## TASK
Leaving the pictures aside, transcribe every line below exactly.

+ + +

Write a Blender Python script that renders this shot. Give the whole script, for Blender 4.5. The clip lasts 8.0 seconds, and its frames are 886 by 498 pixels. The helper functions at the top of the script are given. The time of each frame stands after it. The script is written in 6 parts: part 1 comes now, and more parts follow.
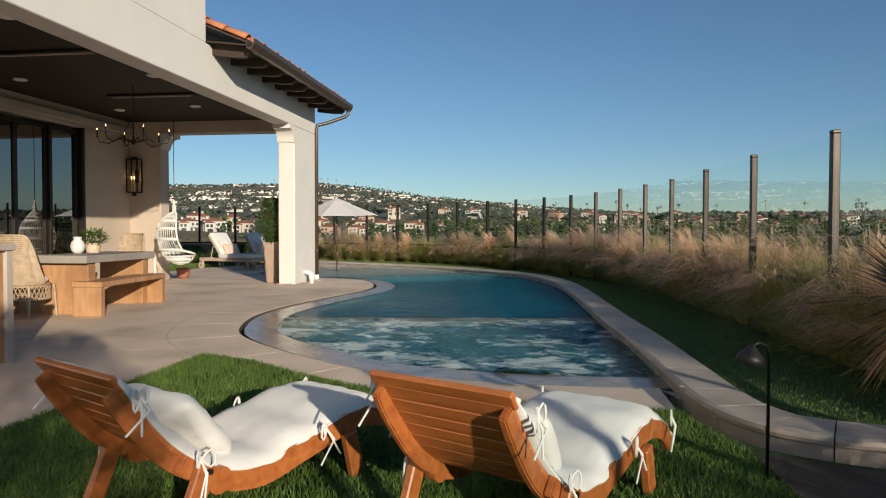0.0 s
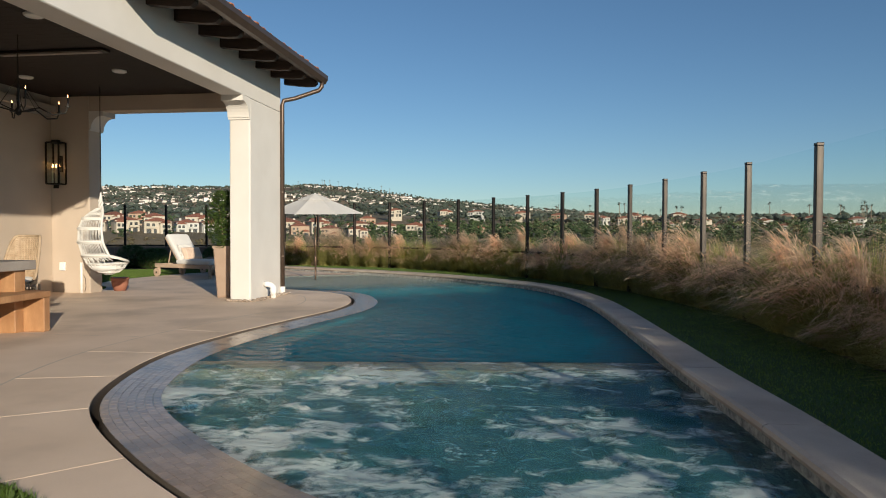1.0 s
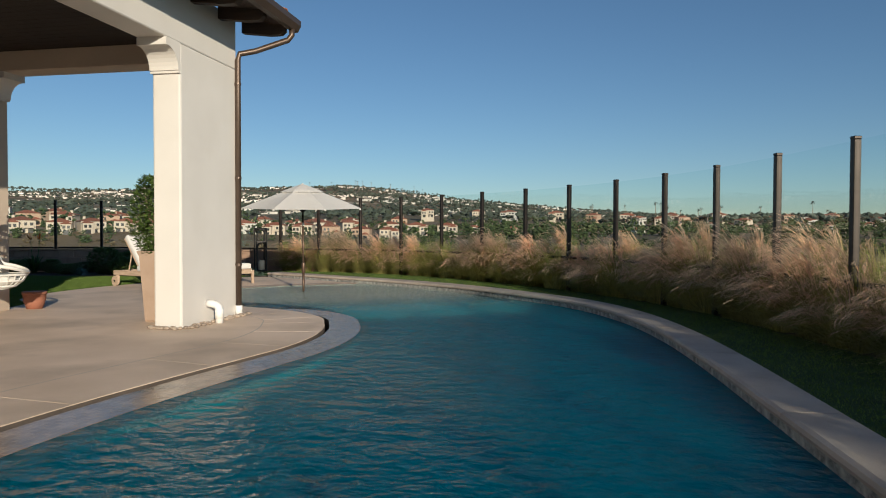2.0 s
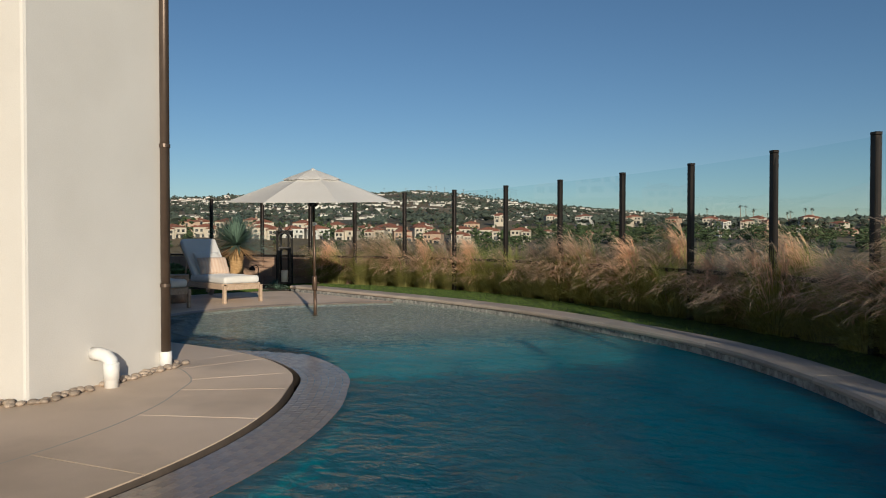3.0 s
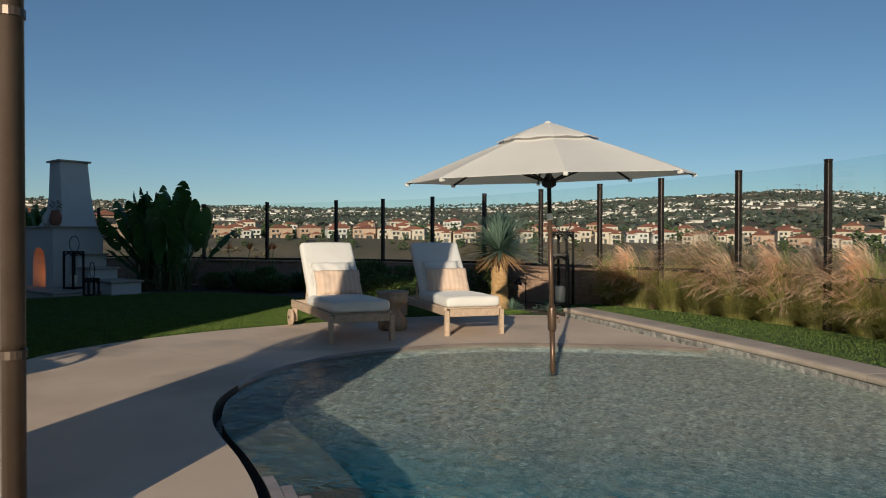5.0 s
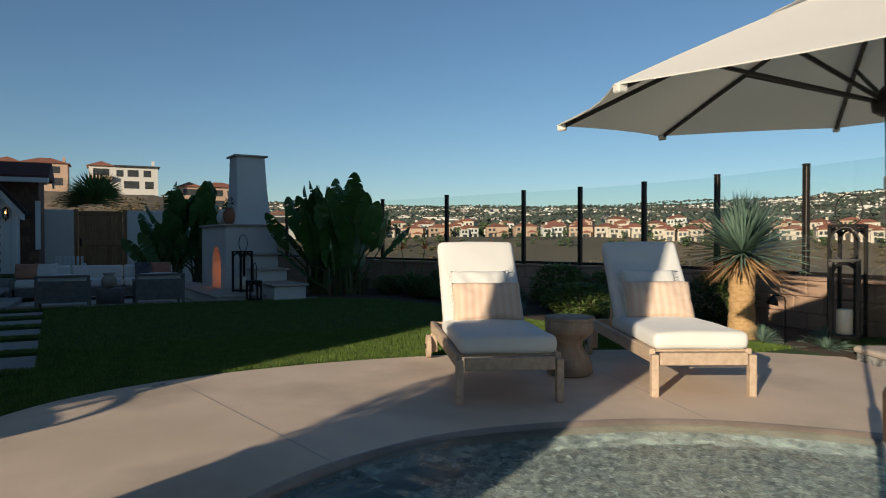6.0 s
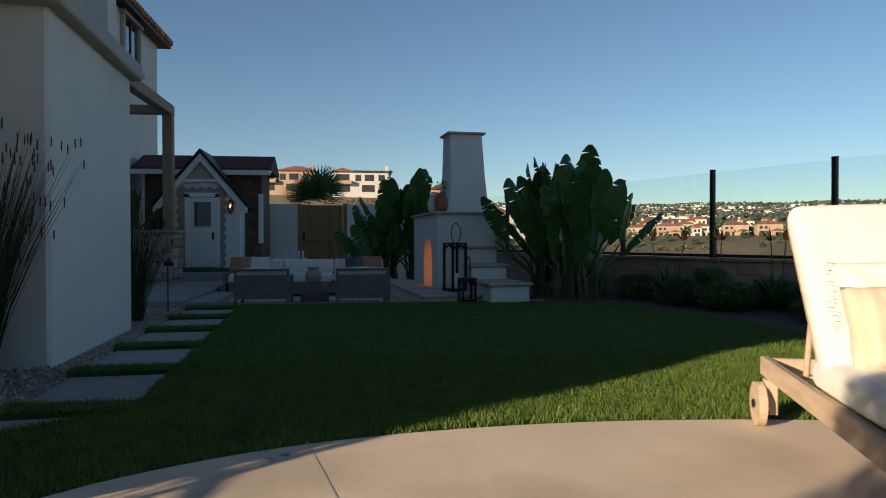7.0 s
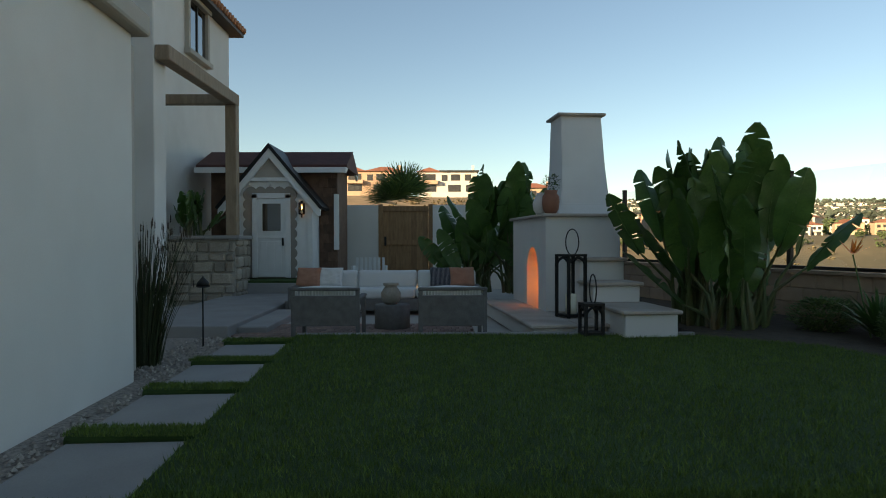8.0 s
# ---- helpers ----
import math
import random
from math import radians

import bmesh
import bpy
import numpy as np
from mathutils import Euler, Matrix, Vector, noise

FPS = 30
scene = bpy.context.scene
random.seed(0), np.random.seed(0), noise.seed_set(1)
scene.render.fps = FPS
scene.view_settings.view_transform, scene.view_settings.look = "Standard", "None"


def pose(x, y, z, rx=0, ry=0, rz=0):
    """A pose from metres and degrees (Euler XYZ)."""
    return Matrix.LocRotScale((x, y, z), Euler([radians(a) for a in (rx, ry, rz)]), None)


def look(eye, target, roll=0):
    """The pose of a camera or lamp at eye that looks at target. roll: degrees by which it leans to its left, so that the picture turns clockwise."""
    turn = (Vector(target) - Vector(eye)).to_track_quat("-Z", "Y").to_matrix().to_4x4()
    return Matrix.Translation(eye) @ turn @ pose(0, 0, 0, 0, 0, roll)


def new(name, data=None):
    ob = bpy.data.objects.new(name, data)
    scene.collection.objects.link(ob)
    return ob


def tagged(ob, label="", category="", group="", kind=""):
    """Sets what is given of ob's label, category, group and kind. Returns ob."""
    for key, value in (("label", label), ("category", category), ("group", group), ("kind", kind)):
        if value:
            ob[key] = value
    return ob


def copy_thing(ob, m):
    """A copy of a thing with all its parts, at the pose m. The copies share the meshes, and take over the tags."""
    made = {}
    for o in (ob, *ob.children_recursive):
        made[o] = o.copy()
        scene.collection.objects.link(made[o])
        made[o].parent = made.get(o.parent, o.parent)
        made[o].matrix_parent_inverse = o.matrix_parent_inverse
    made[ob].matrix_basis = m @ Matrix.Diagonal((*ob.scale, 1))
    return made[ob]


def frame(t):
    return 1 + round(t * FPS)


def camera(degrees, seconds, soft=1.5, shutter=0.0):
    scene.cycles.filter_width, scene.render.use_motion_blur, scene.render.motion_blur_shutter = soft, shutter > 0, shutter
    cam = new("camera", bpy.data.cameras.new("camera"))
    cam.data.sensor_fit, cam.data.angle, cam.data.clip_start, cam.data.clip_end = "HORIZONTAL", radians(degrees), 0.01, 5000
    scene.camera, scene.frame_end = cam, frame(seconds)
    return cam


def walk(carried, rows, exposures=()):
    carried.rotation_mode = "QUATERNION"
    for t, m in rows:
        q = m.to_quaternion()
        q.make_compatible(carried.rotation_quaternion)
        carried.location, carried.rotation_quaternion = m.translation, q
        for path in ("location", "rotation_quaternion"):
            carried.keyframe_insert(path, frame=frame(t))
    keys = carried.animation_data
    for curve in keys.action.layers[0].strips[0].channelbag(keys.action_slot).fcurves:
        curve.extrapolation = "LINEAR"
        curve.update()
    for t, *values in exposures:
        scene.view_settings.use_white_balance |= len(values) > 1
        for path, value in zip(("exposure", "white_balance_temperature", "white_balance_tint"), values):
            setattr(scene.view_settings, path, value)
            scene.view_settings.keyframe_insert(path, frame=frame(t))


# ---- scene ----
from mathutils import geometry

cam = camera(66.2, 8.0, soft=1.0, shutter=0.08)
ROWS = [
    (0.0, 0.030, 2.084, 1.187, 7.90, -1.57, -0.12),
    (0.5, -0.133, 3.659, 1.178, 7.87, -1.48, -0.19),
    (1.0, -0.298, 5.208, 1.176, 8.08, -1.41, -0.20),
    (1.5, -0.402, 6.660, 1.164, 8.85, -1.34, -0.21),
    (1.7, -0.409, 7.431, 1.166, 9.60, -1.35, -0.17),
    (2.8, -1.015, 11.905, 1.146, 15.36, -1.12, -0.11),
    (3.0, -1.084, 12.546, 1.127, 17.01, -0.96, -0.02),
    (3.5, -1.289, 13.771, 1.132, 22.16, -0.82, -0.05),
    (4.0, -1.562, 14.868, 1.119, 29.66, -0.63, -0.02),
    (4.2, -1.669, 15.274, 1.115, 32.63, -0.53, 0.02),
    (5.3, -2.742, 17.462, 1.112, 50.73, -0.68, 0.02),
    (5.5, -3.118, 17.883, 1.118, 54.10, -0.70, 0.09),
    (6.0, -4.319, 18.994, 1.118, 63.87, -0.73, 0.04),
    (6.5, -5.689, 19.590, 1.082, 74.28, -0.70, 0.14),
    (7.0, -6.961, 19.655, 0.944, 82.37, -0.70, 0.09),
    (7.5, -8.188, 19.633, 1.032, 86.44, -0.74, 0.11),
    (8.0, -9.471, 19.651, 1.091, 89.59, -0.72, 0.14),
]
walk(cam, [(t, pose(x, y, z, 90 + pitch, roll, yaw)) for t, x, y, z, yaw, pitch, roll in ROWS],
     exposures=[(0.0, 0.2, 5750, 5), (1.5, 0.14, 5750, 5), (2.8, -0.06, 5750, 5), (4.0, -0.16, 5750, 5), (5.5, 0.1, 6000, 5), (6.0, 0.26, 6050, 5), (6.5, 0.40, 6250, 6), (7.0, 0.62, 6550, 7), (7.5, 1.38, 7800, 8), (8.0, 1.5, 8400, 8)])

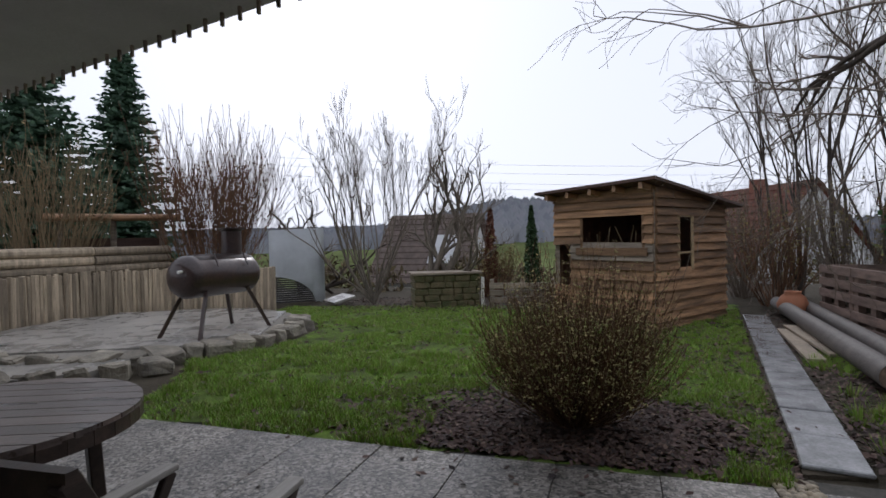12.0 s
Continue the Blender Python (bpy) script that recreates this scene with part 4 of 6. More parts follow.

+ + +

## THE REPLY
Write a Blender Python script that renders this shot. Give the whole script, for Blender 4.5. The clip lasts 8.0 seconds, and its frames are 886 by 498 pixels. The helper functions at the top of the script are given. The time of each frame stands after it. The script is written in 6 parts: part 1 comes now, and more parts follow.
0.0 s
1.0 s
2.0 s
3.0 s
5.0 s
6.0 s
7.0 s
8.0 s
# ---- helpers ----
import math
import random
from math import radians

import bmesh
import bpy
import numpy as np
from mathutils import Euler, Matrix, Vector, noise

FPS = 30
scene = bpy.context.scene
random.seed(0), np.random.seed(0), noise.seed_set(1)
scene.render.fps = FPS
scene.view_settings.view_transform, scene.view_settings.look = "Standard", "None"


def pose(x, y, z, rx=0, ry=0, rz=0):
    """A pose from metres and degrees (Euler XYZ)."""
    return Matrix.LocRotScale((x, y, z), Euler([radians(a) for a in (rx, ry, rz)]), None)


def look(eye, target, roll=0):
    """The pose of a camera or lamp at eye that looks at target. roll: degrees by which it leans to its left, so that the picture turns clockwise."""
    turn = (Vector(target) - Vector(eye)).to_track_quat("-Z", "Y").to_matrix().to_4x4()
    return Matrix.Translation(eye) @ turn @ pose(0, 0, 0, 0, 0, roll)


def new(name, data=None):
    ob = bpy.data.objects.new(name, data)
    scene.collection.objects.link(ob)
    return ob


def tagged(ob, label="", category="", group="", kind=""):
    """Sets what is given of ob's label, category, group and kind. Returns ob."""
    for key, value in (("label", label), ("category", category), ("group", group), ("kind", kind)):
        if value:
            ob[key] = value
    return ob


def copy_thing(ob, m):
    """A copy of a thing with all its parts, at the pose m. The copies share the meshes, and take over the tags."""
    made = {}
    for o in (ob, *ob.children_recursive):
        made[o] = o.copy()
        scene.collection.objects.link(made[o])
        made[o].parent = made.get(o.parent, o.parent)
        made[o].matrix_parent_inverse = o.matrix_parent_inverse
    made[ob].matrix_basis = m @ Matrix.Diagonal((*ob.scale, 1))
    return made[ob]


def frame(t):
    return 1 + round(t * FPS)


def camera(degrees, seconds, soft=1.5, shutter=0.0):
    scene.cycles.filter_width, scene.render.use_motion_blur, scene.render.motion_blur_shutter = soft, shutter > 0, shutter
    cam = new("camera", bpy.data.cameras.new("camera"))
    cam.data.sensor_fit, cam.data.angle, cam.data.clip_start, cam.data.clip_end = "HORIZONTAL", radians(degrees), 0.01, 5000
    scene.camera, scene.frame_end = cam, frame(seconds)
    return cam


def walk(carried, rows, exposures=()):
    carried.rotation_mode = "QUATERNION"
    for t, m in rows:
        q = m.to_quaternion()
        q.make_compatible(carried.rotation_quaternion)
        carried.location, carried.rotation_quaternion = m.translation, q
        for path in ("location", "rotation_quaternion"):
            carried.keyframe_insert(path, frame=frame(t))
    keys = carried.animation_data
    for curve in keys.action.layers[0].strips[0].channelbag(keys.action_slot).fcurves:
        curve.extrapolation = "LINEAR"
        curve.update()
    for t, *values in exposures:
        scene.view_settings.use_white_balance |= len(values) > 1
        for path, value in zip(("exposure", "white_balance_temperature", "white_balance_tint"), values):
            setattr(scene.view_settings, path, value)
            scene.view_settings.keyframe_insert(path, frame=frame(t))


# ---- scene ----
from mathutils import geometry

cam = camera(66.2, 8.0, soft=1.0, shutter=0.08)
ROWS = [
    (0.0, 0.030, 2.084, 1.187, 7.90, -1.57, -0.12),
    (0.5, -0.133, 3.659, 1.178, 7.87, -1.48, -0.19),
    (1.0, -0.298, 5.208, 1.176, 8.08, -1.41, -0.20),
    (1.5, -0.402, 6.660, 1.164, 8.85, -1.34, -0.21),
    (1.7, -0.409, 7.431, 1.166, 9.60, -1.35, -0.17),
    (2.8, -1.015, 11.905, 1.146, 15.36, -1.12, -0.11),
    (3.0, -1.084, 12.546, 1.127, 17.01, -0.96, -0.02),
    (3.5, -1.289, 13.771, 1.132, 22.16, -0.82, -0.05),
    (4.0, -1.562, 14.868, 1.119, 29.66, -0.63, -0.02),
    (4.2, -1.669, 15.274, 1.115, 32.63, -0.53, 0.02),
    (5.3, -2.742, 17.462, 1.112, 50.73, -0.68, 0.02),
    (5.5, -3.118, 17.883, 1.118, 54.10, -0.70, 0.09),
    (6.0, -4.319, 18.994, 1.118, 63.87, -0.73, 0.04),
    (6.5, -5.689, 19.590, 1.082, 74.28, -0.70, 0.14),
    (7.0, -6.961, 19.655, 0.944, 82.37, -0.70, 0.09),
    (7.5, -8.188, 19.633, 1.032, 86.44, -0.74, 0.11),
    (8.0, -9.471, 19.651, 1.091, 89.59, -0.72, 0.14),
]
walk(cam, [(t, pose(x, y, z, 90 + pitch, roll, yaw)) for t, x, y, z, yaw, pitch, roll in ROWS],
     exposures=[(0.0, 0.2, 5750, 5), (1.5, 0.14, 5750, 5), (2.8, -0.06, 5750, 5), (4.0, -0.16, 5750, 5), (5.5, 0.1, 6000, 5), (6.0, 0.26, 6050, 5), (6.5, 0.40, 6250, 6), (7.0, 0.62, 6550, 7), (7.5, 1.38, 7800, 8), (8.0, 1.5, 8400, 8)])

12.0 s
Continue the Blender Python (bpy) script that recreates this scene with part 4 of 6. More parts follow.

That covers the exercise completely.